Bitcoin ETFs See $1.38B Four-Day Outflows; Ethereum ETFs Also Suffer Multi-Day Withdrawals
Bitcoin spot ETFs recorded sustained redemptions over the first nine days of January, with a four-day outflow streak totaling $1.38 billion that reversed early-month accumulation. Major flows on Jan 9 included BlackRock’s IBIT (-$251.97M) and Bitwise’s BITB (-$5.89M), while Fidelity’s FBTC attracted $7.87M of inflows. Jan 9 net outflows for Bitcoin ETFs were $243.24M following $398.95M (Jan 8) and $486.08M (Jan 7). Cumulative Bitcoin ETF assets under management fell to $116.86B on Jan 9 from $123.52B on Jan 5; total traded value that day was $2.97B. Ethereum spot ETFs entered a parallel sell-off, losing $351.44M across three days (including $98.45M on Jan 7 and $159.17M on Jan 8), pushing ETH ETF AUM down to $18.70B on Jan 9 from $20.06B on Jan 6, with $1.11B traded on Jan 9. Solana spot ETFs showed flat flows, and XRP spot ETFs recorded $4.93M in inflows. Longer-term flow context: IBIT has cumulative inflows of ~$62.41B, FBTC ~$11.72B, while Grayscale’s GBTC remains deeply negative with about -$25.41B since conversion. Analysts attribute the short-term redemptions to profit-taking after earlier rallies, rotation between providers (fees, liquidity, trust), and macro risk-off. Large ETF redemptions can force authorized participants to liquidate spot crypto, adding temporary selling pressure, but current outflows represent a modest share of total AUM and buyers remain. For traders, watch cumulative ETF flows, flow–price correlation, AUM trends, and volume-to-flow ratios as indicators of liquidity, potential volatility and market absorption.
Bearish
The multi-day net outflows from Bitcoin spot ETFs (four-day $1.38B) and parallel withdrawals from Ethereum ETFs indicate a short-term risk-off rotation that increases selling pressure on the underlying assets. Large ETF redemptions can force authorized participants to liquidate spot BTC and ETH to meet redemptions, which may amplify downward price moves and intra-day volatility.
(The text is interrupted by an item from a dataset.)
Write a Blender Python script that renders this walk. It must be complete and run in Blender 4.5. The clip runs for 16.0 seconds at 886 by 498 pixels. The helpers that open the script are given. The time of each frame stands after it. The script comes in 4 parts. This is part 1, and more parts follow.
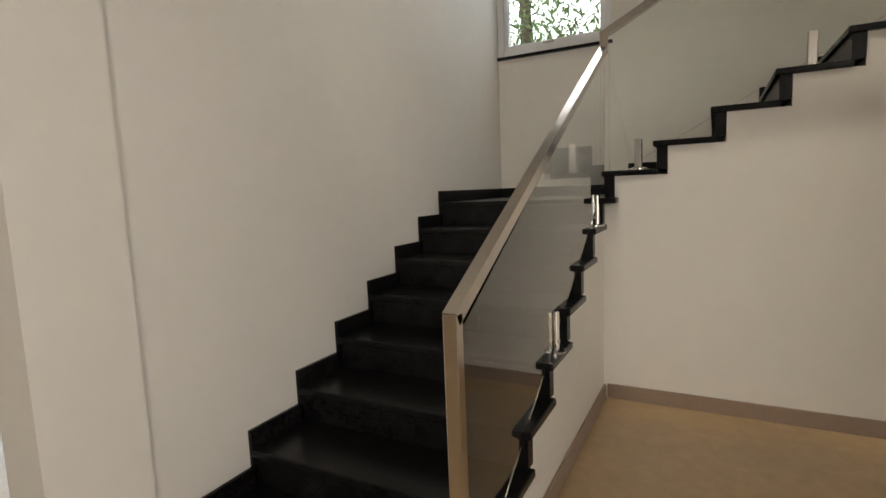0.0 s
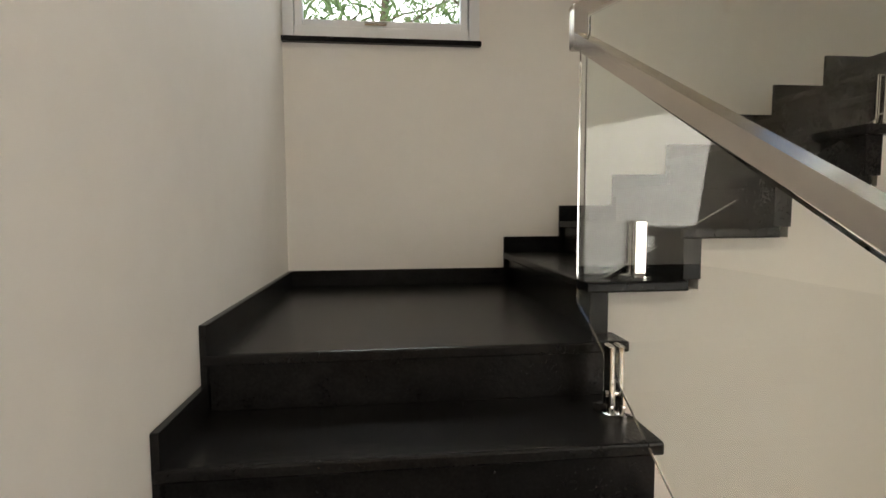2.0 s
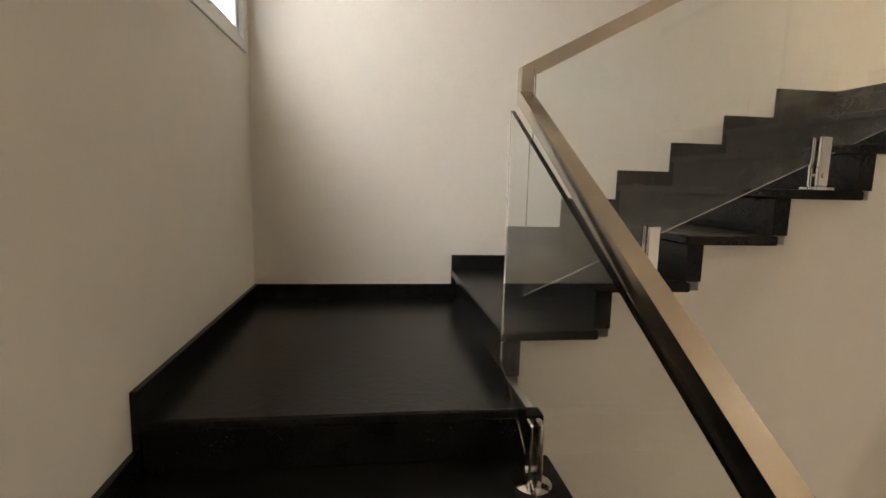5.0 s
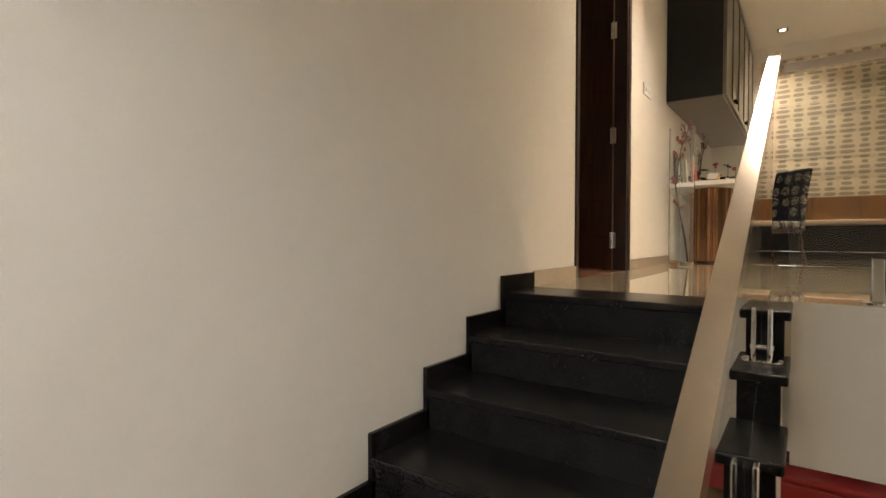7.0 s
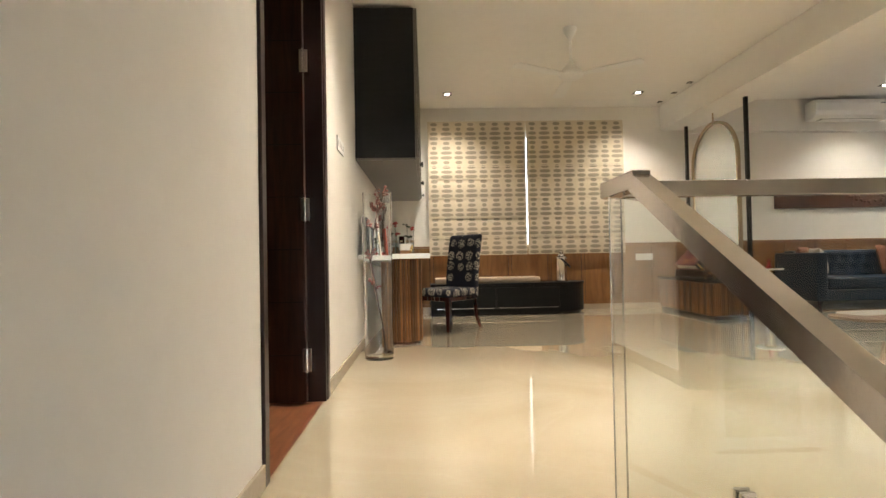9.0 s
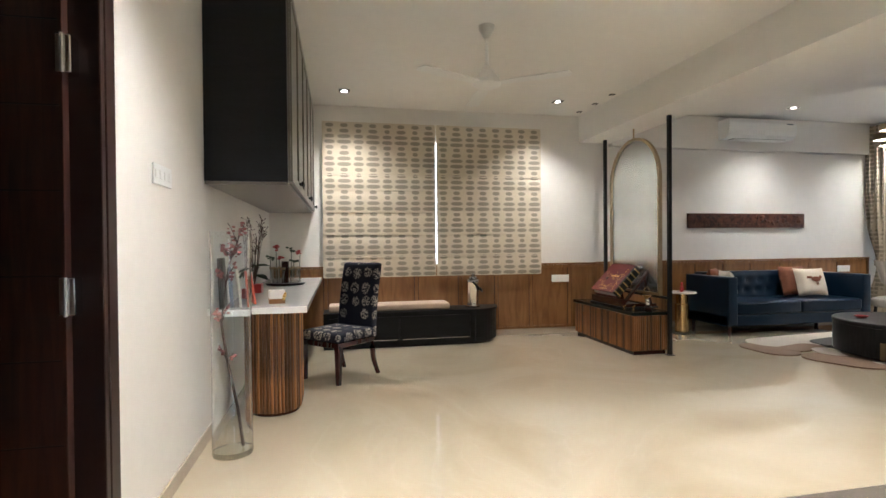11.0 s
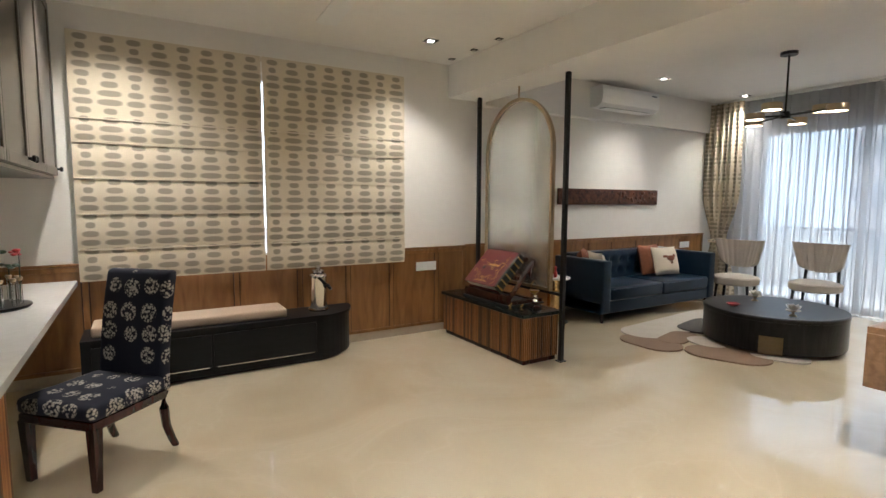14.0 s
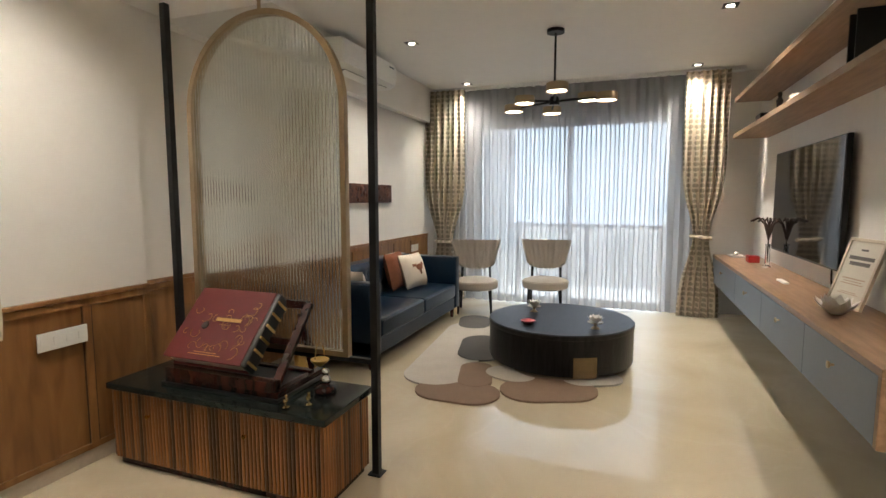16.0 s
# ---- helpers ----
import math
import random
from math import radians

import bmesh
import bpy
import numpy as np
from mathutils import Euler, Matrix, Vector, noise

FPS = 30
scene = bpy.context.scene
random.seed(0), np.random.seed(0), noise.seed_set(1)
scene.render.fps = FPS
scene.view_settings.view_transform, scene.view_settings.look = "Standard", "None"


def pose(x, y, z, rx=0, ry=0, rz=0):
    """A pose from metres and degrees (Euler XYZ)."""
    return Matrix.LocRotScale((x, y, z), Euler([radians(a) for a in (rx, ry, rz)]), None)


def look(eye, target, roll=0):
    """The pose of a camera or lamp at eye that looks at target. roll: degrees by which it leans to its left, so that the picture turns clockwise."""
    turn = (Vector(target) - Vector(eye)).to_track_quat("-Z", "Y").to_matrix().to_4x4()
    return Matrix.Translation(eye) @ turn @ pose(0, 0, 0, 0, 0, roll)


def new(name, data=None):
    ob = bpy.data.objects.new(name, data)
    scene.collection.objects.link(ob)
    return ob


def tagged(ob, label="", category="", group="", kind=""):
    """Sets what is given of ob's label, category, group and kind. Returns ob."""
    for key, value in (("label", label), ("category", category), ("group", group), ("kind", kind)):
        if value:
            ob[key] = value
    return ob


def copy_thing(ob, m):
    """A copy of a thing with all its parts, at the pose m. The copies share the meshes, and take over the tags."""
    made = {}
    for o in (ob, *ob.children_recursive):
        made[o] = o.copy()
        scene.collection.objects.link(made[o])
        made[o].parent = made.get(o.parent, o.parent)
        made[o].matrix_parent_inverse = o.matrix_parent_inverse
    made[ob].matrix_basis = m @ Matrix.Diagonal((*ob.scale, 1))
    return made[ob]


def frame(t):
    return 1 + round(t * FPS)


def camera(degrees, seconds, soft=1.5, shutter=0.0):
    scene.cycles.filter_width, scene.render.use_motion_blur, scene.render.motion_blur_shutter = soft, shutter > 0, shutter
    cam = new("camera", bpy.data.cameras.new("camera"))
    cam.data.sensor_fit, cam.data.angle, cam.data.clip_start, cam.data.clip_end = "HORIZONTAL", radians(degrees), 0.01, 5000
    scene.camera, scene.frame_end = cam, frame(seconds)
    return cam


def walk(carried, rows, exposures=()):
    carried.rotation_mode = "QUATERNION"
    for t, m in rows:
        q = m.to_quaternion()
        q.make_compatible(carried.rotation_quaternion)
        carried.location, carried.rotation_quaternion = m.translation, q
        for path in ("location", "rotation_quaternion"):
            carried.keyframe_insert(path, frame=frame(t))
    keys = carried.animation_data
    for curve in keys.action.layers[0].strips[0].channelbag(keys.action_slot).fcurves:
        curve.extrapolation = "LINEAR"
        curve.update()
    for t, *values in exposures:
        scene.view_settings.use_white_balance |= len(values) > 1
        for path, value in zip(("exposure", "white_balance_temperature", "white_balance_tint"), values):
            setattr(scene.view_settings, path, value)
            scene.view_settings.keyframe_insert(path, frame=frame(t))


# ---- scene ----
cam = camera(82.2, 16.0)
PATH = [
    (0, (2.298, 4.089, -1.955), (3.234, 2.337, -2.184), -2.3),
    (0.5, (2.748, 3.865, -1.905), (3.376, 1.979, -2.131), -1.8),
    (1, (3.089, 3.481, -1.85), (3.317, 1.505, -2.066), -1.2),
    (1.5, (3.354, 2.94, -1.819), (3.275, 0.949, -1.995), -1.8),
    (2, (3.388, 2.484, -1.689), (3.175, 0.501, -1.84), -0.3),
    (2.5, (3.394, 2.127, -1.499), (2.979, 0.174, -1.607), -0.8),
    (3, (3.395, 1.731, -1.235), (2.656, -0.117, -1.428), -0.9),
    (3.5, (3.338, 1.32, -0.988), (2.138, -0.263, -1.22), -0.9),
    (4, (3.165, 0.962, -0.821), (1.474, -0.087, -1.022), 0.2),
    (4.2, (3.072, 0.829, -0.752), (1.236, 0.062, -0.953), 0.3),
    (6.3, (1.399, 0.664, -0.004), (-0.163, 1.909, -0.127), 0.4),
    (6.5, (1.313, 0.687, 0.037), (-0.174, 2.024, -0.013), -1.0),
    (7, (1.084, 0.778, 0.232), (-0.074, 2.408, 0.193), 0.1),
    (7.5, (0.834, 0.871, 0.350), (0.094, 2.729, 0.349), -0.3),
    (8, (0.651, 1.125, 0.424), (0.329, 3.099, 0.446), -0.7),
    (8.5, (0.529, 1.586, 0.540), (0.429, 3.583, 0.587), -1.0),
    (9, (0.541, 1.945, 0.732), (0.610, 3.944, 0.769), -1.1),
    (9.5, (0.549, 2.279, 0.893), (0.831, 4.259, 0.910), -1.8),
    (10, (0.669, 2.533, 1.023), (1.009, 4.504, 1.034), -1.8),
    (12.5, (0.802, 3.021, 1.249), (1.461, 4.906, 1.133), 0.8),
    (13, (0.778, 3.275, 1.315), (1.556, 5.112, 1.168), 0.2),
    (13.5, (0.805, 3.665, 1.37), (1.637, 5.477, 1.2), 0.2),
    (14, (0.979, 4.198, 1.377), (2.004, 5.904, 1.187), 0.3),
    (14.5, (1.137, 4.72, 1.376), (2.4, 6.259, 1.189), 0.4),
    (15, (1.357, 5.21, 1.381), (2.836, 6.544, 1.197), 0.2),
    (15.5, (1.617, 5.705, 1.388), (3.309, 6.752, 1.192), -0.1),
    (16, (1.89, 6.184, 1.379), (3.756, 6.875, 1.182), 0.0),
]
EXPOSURE = [(0, 0.12, 6900, 10), (2, 0.45, 6900, 10), (3, 0.4, 7200, 10), (3.5, 0.38, 7700, 15), (4, 0.65, 7800, 15), (6.5, 0.1, 7700, 15), (7, 0.25, 7900, 15), (7.5, 0.36, 8100, 15), (8, 0.5, 8000, 13),
            (8.5, 0.58, 7400, 10), (9, 0.48, 6700, 10), (9.5, 0.42, 6200, 10), (10, 0.5, 5850, 10), (12.5, 0.18, 5700, 10), (13.5, 0.2, 5850, 10), (15, 0.17, 6250, 10), (16, 0.14, 6400, 10)]
walk(cam, [(t, look(eye, target, roll)) for t, eye, target, roll in PATH], EXPOSURE)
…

Although the outflows are meaningful in dollar terms, they remain a modest share of total AUM and long-term cumulative inflows (notably IBIT and FBTC) provide structural support. Therefore, expect near-term downside pressure and elevated volatility driven by flow dynamics and profit-taking, but not necessarily a sustained structural rejection of the ETF model. Traders should monitor ETF net flows, AUM trends, volume-to-flow ratios, and on-chain spot liquidity to gauge absorption capacity and potential short-term price targets.